On Friday evening, after Tommy’s verdict came down, my friend Valerie Price, who runs Act for Canada and who attended the trial, wrote a posting about it on her Facebook page that concluded as follows: “I fear that if the Crown sends him back to prison, this will be the spark that ignites a class war.” The next morning, in a private missive, she expanded on this thought: after Tommy was pronounced guilty and they all filed out of the Old Bailey, the crowd outside, she told me, was “in a rage and ready to ‘storm the Bastille.’” Well, I’m not entirely sure whether it’s wise or not on my part, but I find myself hoping that if Tommy is sent to prison, his supporters do drop their British restraint down the loo and, just this once, act like an eighteen-century French mob.
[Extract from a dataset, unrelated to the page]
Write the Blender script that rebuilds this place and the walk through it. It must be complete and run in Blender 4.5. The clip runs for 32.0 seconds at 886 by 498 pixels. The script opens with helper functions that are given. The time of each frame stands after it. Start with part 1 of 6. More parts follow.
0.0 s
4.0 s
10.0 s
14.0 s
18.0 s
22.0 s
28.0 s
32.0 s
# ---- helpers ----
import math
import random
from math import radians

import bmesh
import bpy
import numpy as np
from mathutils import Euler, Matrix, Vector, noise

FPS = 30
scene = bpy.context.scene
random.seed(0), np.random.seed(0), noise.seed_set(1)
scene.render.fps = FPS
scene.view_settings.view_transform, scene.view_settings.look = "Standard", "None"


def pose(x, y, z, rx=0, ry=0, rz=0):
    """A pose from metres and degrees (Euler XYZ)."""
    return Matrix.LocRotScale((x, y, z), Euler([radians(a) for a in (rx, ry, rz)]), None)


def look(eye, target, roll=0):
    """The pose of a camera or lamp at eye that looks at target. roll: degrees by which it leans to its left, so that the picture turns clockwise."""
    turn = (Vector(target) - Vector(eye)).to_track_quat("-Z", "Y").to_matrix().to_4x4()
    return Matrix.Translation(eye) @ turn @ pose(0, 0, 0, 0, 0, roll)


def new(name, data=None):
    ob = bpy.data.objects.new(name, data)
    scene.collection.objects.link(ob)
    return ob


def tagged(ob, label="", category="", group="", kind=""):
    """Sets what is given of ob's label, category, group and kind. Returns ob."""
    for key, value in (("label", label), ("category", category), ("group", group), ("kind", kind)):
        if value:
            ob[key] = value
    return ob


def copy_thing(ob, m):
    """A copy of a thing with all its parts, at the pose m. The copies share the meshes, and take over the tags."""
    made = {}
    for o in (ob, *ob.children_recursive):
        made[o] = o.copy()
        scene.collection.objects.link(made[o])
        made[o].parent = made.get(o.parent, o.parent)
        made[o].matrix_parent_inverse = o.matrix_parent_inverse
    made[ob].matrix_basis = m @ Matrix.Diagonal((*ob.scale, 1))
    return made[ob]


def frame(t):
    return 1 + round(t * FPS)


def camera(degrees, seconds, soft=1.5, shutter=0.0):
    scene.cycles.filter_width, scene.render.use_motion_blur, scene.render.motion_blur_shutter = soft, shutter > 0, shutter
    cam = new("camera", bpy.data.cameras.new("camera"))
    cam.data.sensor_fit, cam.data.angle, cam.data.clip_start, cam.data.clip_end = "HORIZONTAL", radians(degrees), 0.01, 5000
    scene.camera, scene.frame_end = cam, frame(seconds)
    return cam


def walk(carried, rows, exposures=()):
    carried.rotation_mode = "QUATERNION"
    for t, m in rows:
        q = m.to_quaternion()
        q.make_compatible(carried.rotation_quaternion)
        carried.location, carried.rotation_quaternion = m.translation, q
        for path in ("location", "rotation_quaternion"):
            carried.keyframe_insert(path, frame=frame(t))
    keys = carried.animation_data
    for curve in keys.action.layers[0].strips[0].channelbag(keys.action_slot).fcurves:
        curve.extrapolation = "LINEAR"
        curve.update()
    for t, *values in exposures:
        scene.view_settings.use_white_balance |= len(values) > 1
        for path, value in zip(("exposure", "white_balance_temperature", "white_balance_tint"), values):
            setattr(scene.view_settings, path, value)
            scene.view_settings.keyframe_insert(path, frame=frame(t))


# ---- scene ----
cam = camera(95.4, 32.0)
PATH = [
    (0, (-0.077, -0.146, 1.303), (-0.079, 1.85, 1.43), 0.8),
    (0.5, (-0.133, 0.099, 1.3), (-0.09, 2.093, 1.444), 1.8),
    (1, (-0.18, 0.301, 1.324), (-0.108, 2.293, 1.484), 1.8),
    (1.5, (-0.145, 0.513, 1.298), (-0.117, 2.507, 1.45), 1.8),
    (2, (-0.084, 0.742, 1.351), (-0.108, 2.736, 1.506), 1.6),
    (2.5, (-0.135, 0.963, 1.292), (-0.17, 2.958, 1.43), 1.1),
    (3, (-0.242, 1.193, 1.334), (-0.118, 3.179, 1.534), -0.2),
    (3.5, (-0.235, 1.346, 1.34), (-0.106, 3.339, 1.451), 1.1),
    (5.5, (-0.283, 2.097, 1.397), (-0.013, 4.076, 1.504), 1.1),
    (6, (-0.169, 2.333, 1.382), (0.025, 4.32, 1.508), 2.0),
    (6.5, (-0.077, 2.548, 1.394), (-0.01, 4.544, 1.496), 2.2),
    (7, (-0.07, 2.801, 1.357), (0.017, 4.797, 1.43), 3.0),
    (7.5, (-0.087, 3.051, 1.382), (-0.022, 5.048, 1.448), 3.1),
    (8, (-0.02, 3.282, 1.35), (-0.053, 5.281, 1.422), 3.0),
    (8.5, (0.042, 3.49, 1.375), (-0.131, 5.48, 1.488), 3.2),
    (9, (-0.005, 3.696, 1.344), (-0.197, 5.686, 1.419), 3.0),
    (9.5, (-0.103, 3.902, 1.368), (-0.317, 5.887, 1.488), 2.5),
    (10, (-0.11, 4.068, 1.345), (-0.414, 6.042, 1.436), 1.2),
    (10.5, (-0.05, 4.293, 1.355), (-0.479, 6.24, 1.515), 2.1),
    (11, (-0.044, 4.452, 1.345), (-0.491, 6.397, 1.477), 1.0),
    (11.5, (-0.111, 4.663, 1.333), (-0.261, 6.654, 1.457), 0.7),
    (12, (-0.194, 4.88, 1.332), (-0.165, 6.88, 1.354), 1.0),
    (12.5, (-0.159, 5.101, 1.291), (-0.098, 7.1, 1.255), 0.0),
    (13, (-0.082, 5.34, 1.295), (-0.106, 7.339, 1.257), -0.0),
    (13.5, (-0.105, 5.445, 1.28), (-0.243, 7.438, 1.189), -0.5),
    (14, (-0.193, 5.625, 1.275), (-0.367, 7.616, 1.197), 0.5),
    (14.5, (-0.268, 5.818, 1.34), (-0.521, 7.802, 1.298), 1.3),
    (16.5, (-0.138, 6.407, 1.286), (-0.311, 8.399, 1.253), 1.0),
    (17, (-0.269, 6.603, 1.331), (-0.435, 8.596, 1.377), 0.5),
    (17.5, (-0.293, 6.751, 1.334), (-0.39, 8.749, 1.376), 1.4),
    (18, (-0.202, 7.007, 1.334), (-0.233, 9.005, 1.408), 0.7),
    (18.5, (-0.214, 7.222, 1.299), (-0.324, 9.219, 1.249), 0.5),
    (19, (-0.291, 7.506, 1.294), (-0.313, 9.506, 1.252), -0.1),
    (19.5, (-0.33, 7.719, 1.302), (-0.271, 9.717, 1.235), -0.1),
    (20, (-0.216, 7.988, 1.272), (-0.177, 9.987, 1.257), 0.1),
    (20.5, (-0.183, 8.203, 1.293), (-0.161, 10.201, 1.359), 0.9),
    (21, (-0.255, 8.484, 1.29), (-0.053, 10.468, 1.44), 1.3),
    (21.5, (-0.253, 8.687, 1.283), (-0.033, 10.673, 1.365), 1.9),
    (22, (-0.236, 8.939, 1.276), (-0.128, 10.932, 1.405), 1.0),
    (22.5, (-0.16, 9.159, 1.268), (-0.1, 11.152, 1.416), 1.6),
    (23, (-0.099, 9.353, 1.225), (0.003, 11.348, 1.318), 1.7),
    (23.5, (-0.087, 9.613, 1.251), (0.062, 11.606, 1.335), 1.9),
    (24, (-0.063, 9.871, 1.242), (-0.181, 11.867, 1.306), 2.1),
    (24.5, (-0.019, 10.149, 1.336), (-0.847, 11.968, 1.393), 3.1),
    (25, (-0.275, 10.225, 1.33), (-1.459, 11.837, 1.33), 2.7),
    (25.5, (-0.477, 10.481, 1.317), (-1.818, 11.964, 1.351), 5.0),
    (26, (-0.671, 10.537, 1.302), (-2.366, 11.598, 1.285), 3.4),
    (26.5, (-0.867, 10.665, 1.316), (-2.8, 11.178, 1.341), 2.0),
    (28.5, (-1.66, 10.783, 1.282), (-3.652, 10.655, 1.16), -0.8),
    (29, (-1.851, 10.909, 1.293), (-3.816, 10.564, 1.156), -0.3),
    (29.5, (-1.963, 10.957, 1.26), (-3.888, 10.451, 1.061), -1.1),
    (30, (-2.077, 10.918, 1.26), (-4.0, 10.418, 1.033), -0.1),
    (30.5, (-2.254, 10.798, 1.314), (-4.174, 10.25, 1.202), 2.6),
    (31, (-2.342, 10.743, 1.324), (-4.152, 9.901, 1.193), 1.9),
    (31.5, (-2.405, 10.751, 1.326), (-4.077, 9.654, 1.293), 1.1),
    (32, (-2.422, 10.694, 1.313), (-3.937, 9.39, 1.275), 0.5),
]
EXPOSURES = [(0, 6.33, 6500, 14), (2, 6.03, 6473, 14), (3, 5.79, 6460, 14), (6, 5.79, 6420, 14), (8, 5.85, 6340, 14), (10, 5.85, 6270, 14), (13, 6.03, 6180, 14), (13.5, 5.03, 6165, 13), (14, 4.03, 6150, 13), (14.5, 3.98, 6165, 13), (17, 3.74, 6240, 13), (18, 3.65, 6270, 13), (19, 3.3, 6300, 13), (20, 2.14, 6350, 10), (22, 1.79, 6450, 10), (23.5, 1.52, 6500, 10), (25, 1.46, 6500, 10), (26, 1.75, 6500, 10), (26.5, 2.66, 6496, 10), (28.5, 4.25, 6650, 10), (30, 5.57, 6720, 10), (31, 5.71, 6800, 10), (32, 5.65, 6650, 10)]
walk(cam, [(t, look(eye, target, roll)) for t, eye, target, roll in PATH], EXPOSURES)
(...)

That may be the only thing that will make the torpid, turpitudinous rogues in Westminster sit up and take notice, and perhaps even cause Her Majesty to look up from her tea.

But of course not even a heaping dose of Gallic-style canaillerie on the part of the Eastenders set will do the job that needs to be done: if there’s any possibility of saving Britain from the fate about which Tommy Robinson has been warning all these years, the first real step has to be a general election that sweeps both major parties out of power and into the dustbin and installs in their place a new government that actually represents, and is willing to act boldly on, the will of the British people – and that, moreover, treats Tommy not with condescension but with the respect he deserves. Which is all by way of saying that I’ll know the UK is headed in the right direction when it has prime minister who recommends Tommy Robinson for a knighthood.